Independence Vs Freedom

Edited by Desi Tzoneva

On 30 August 2016, Matthias Fekl, the French Minister for Foreign Trade, tweeted that his government has demanded that negotiations on the Transatlantic Trade and Investment Partnership (TTIP) and the Transatlantic Free Trade Area (TAFTA) should cease. Two days ago, German Minister for Economic Affairs and Energy, Sigmar Gabriel, in his interview with one of the German channels, claimed that the negotiations had failed as none of the 27 chapters of the TTIP agreement had been conciliated after 14 rounds of negotiations.

Gabriel was not the first European politician who criticised the trade partnership between the United States (US) and the European Union (EU). In July 2016, Carlo Calenda, the Italian Minister of Economic Development, stated that the negotiations had lasted too long to be successful. A month earlier, Prime Minister of France, Manuel Valls, asserted that the agreement would be impossible if it did not respect European interests.

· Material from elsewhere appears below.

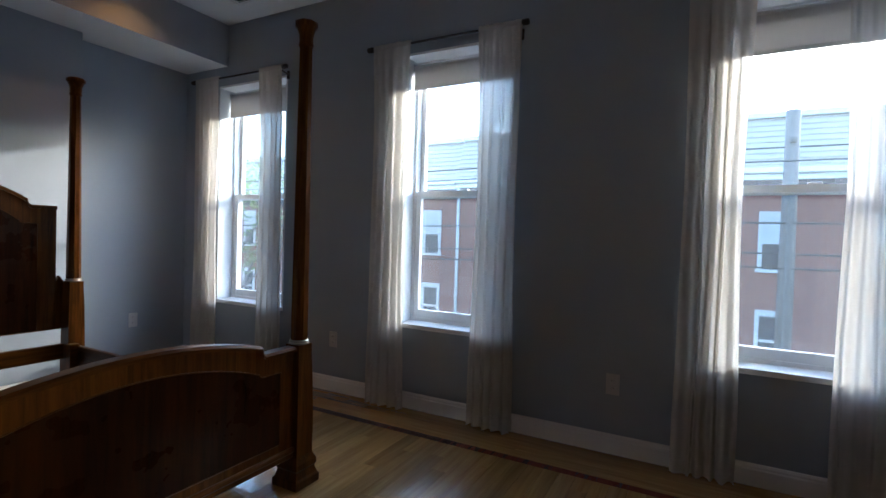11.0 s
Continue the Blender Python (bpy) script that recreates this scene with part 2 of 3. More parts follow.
def shade_material():
    m = Mat("cream_roller_cloth", (0.66, 0.65, 0.64), 0.9, 0.0, 0.1)
    m.bump(m.noise(300, 2), 0.15, 0.001)
    tr = m.node("ShaderNodeBsdfTranslucent")
    tr.inputs["Color"].default_value = (0.42, 0.41, 0.41, 1)
    a = m.node("ShaderNodeMixShader")
    a.inputs[0].default_value = 0.3
    m.link(m.b.outputs[0], a.inputs[1])
    m.link(tr.outputs[0], a.inputs[2])
    m.link(a.outputs[0], m.t.nodes["Material Output"].inputs["Surface"])
    return m.m


SHADE = shade_material()


def glass_material():
    m = Mat("window_glass")
    clear = m.node("ShaderNodeBsdfTransparent")
    clear.inputs["Color"].default_value = (0.95, 0.97, 0.97, 1)
    shine = m.node("ShaderNodeBsdfGlossy")
    shine.inputs["Roughness"].default_value = 0.02
    mixer = m.node("ShaderNodeMixShader")
    mixer.inputs[0].default_value = 0.04
    m.link(clear.outputs[0], mixer.inputs[1])
    m.link(shine.outputs[0], mixer.inputs[2])
    # white haze of window glare, put into the panes as a translucent layer
    glare = m.node("ShaderNodeBsdfTranslucent")
    glare.inputs["Color"].default_value = (0.9, 0.9, 0.9, 1)
    film = m.node("ShaderNodeMixShader")
    share = m.node("ShaderNodeMapRange")
    share.inputs["To Min"].default_value, share.inputs["To Max"].default_value = 0.009, 0.03
    m.link(m.noise(2.5, 4), share.inputs["Value"])
    m.link(share.outputs["Result"], film.inputs[0])
    m.link(mixer.outputs[0], film.inputs[1])
    m.link(glare.outputs[0], film.inputs[2])
    m.link(film.outputs[0], m.t.nodes["Material Output"].inputs["Surface"])
    return m.m


GLASS = glass_material()


def screen_material():
    """Fine insect mesh: about half of it open."""
    m = Mat("insect_mesh", (0.10, 0.10, 0.105), 0.7)
    clear = m.node("ShaderNodeBsdfTransparent")
    mixer = m.node("ShaderNodeMixShader")
    mixer.inputs[0].default_value = 0.78
    m.link(m.b.outputs[0], mixer.inputs[1])
    m.link(clear.outputs[0], mixer.inputs[2])
    m.link(mixer.outputs[0], m.t.nodes["Material Output"].inputs["Surface"])
    return m.m


SCREEN = screen_material()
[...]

In fact, the TAFTA negotiations started in the summer of 2013. The agreement was supposed to create about 13 million jobs in the US and the EU and to also greatly stimulate growth of trade. However, critics from the EU claimed that TAFTA would be more profitable for the US than for Europe. In particular, they feared that the European market would be filled with cheaper American goods, while the US market would remain well-protected.

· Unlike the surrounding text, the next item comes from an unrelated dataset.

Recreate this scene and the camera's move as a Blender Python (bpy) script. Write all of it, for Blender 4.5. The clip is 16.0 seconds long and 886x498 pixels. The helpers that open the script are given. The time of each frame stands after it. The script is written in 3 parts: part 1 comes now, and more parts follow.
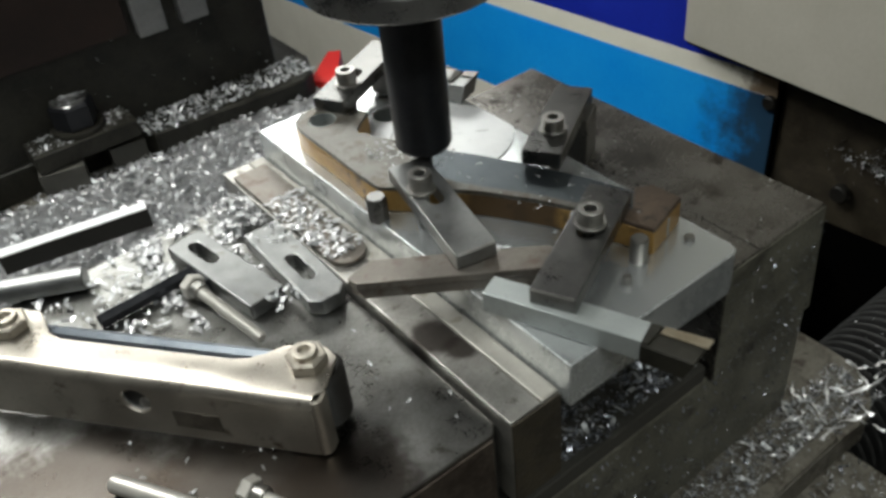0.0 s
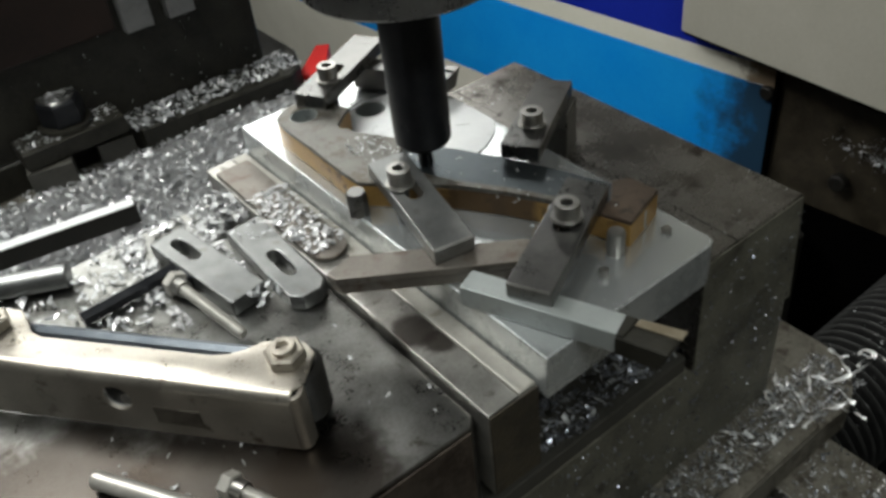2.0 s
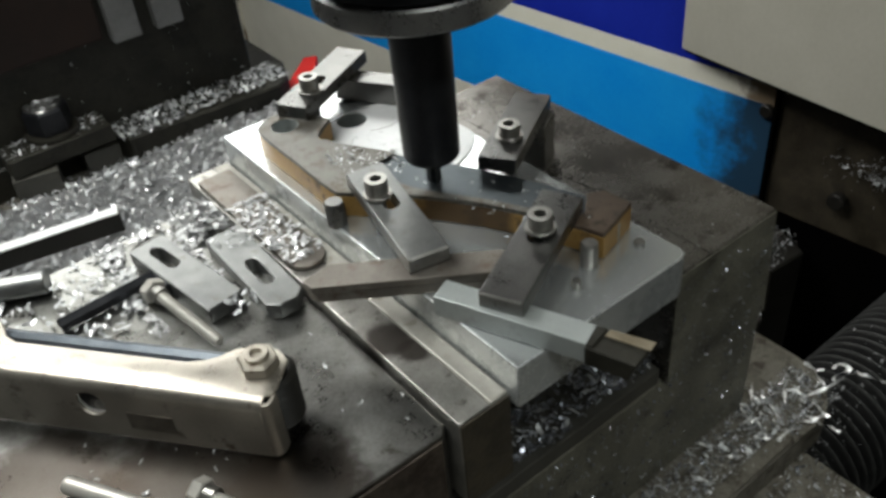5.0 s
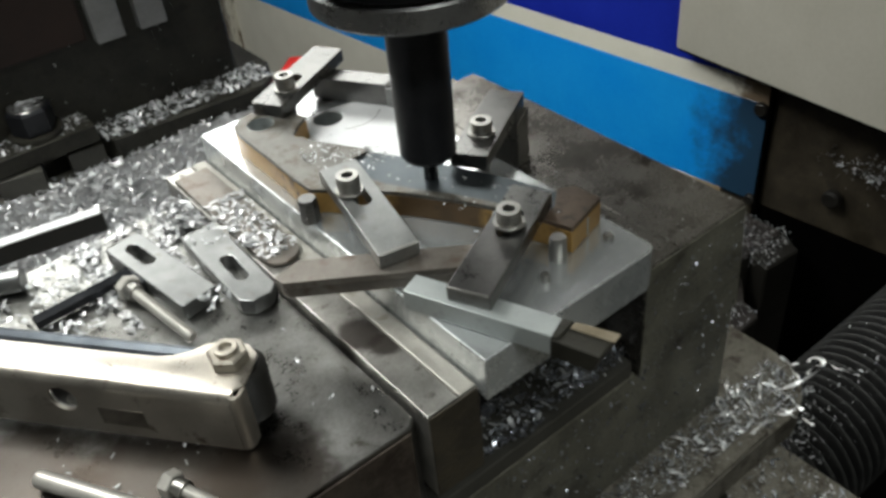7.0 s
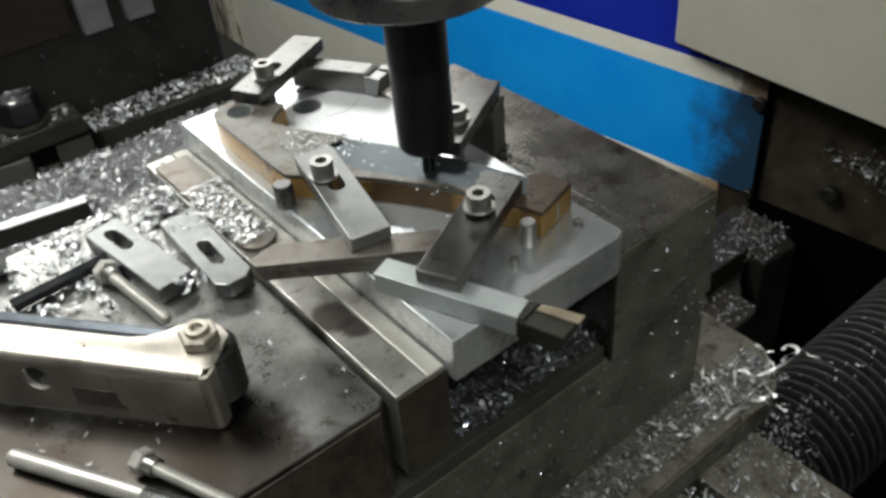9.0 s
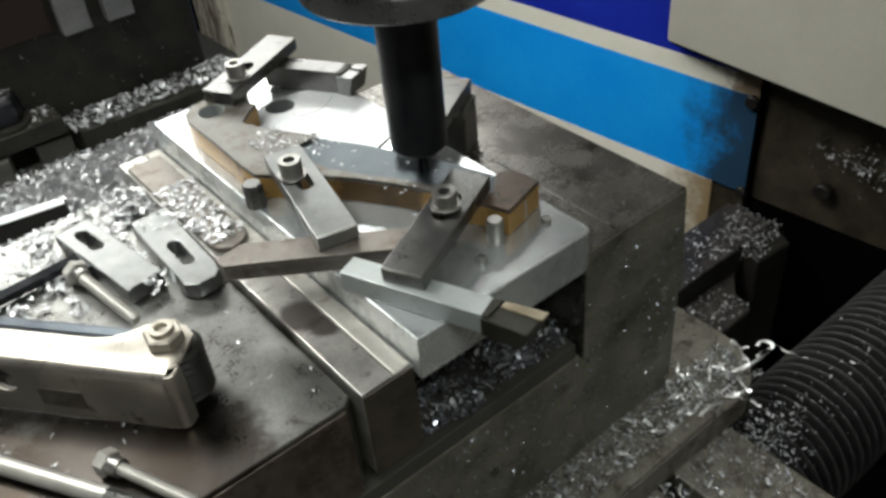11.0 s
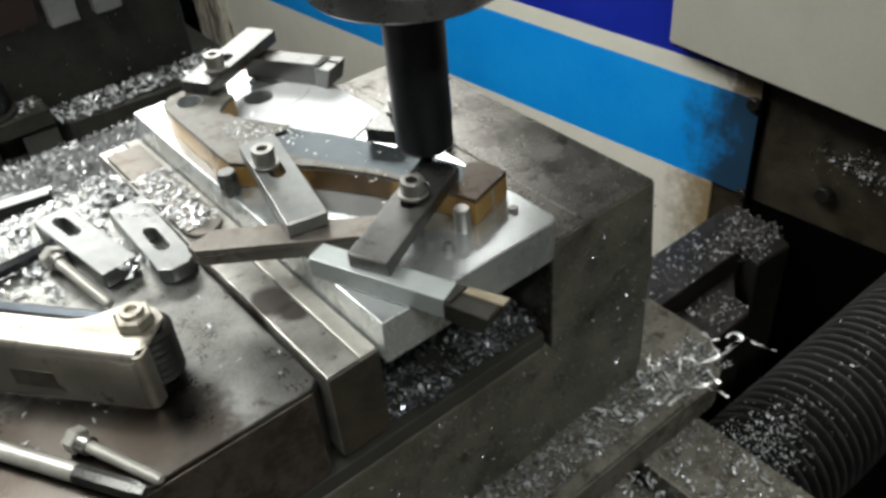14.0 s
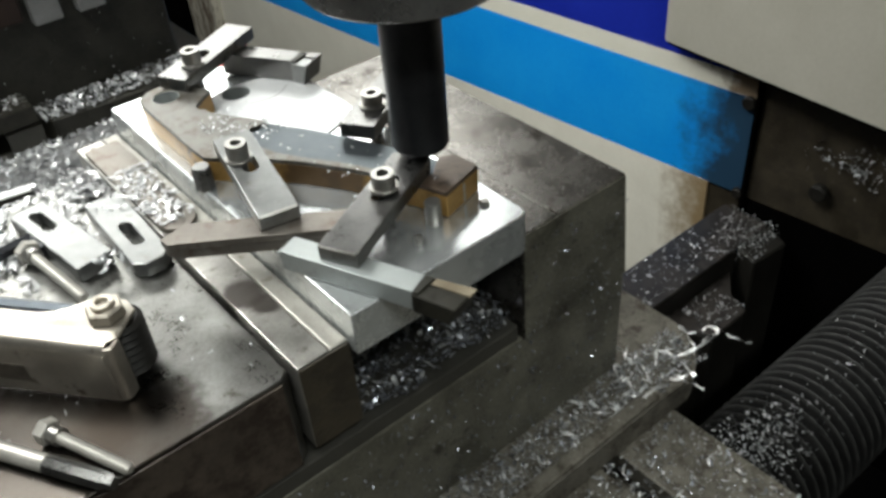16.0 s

The TAFTA agreement was one of the main priorities of Obama’s second presidential term. In the spring of 2016, the mass media reported that Washington increased its pressure on its European partners to make them more cooperative. German newspaper, Süddeutsche Zeitung, claimed that the US had threatened to apply an embargo on European car exports if Brussels refused to increase its imports of American agricultural goods. Later on, Washington called this statement ‘misinformation’, but Brussels admitted that they had had certain “controversies.”

Naturally, the latest announcements by European officials prove that the EU is not likely to obey the US’ political course this time. The Europeans have shown that they are not that obedient when their economic interests are affected.

Obviously, the part of the European establishment which supports American interests and the interests of supranational elites, will try to turn the tables and press the European governments. On the other hand, the national European economic elites will not abandon the struggle when their interests are clearly infringed.

France, Germany and other EU countries have shown that they have their own opinion and do not want to serve global transnational corporations, whose economic, administrative and production centres are located abroad. In case the US wins the struggle, the largest European markets will be lost for the national and regional EU establishment. And this would be a very sad scenario for the whole of Europe.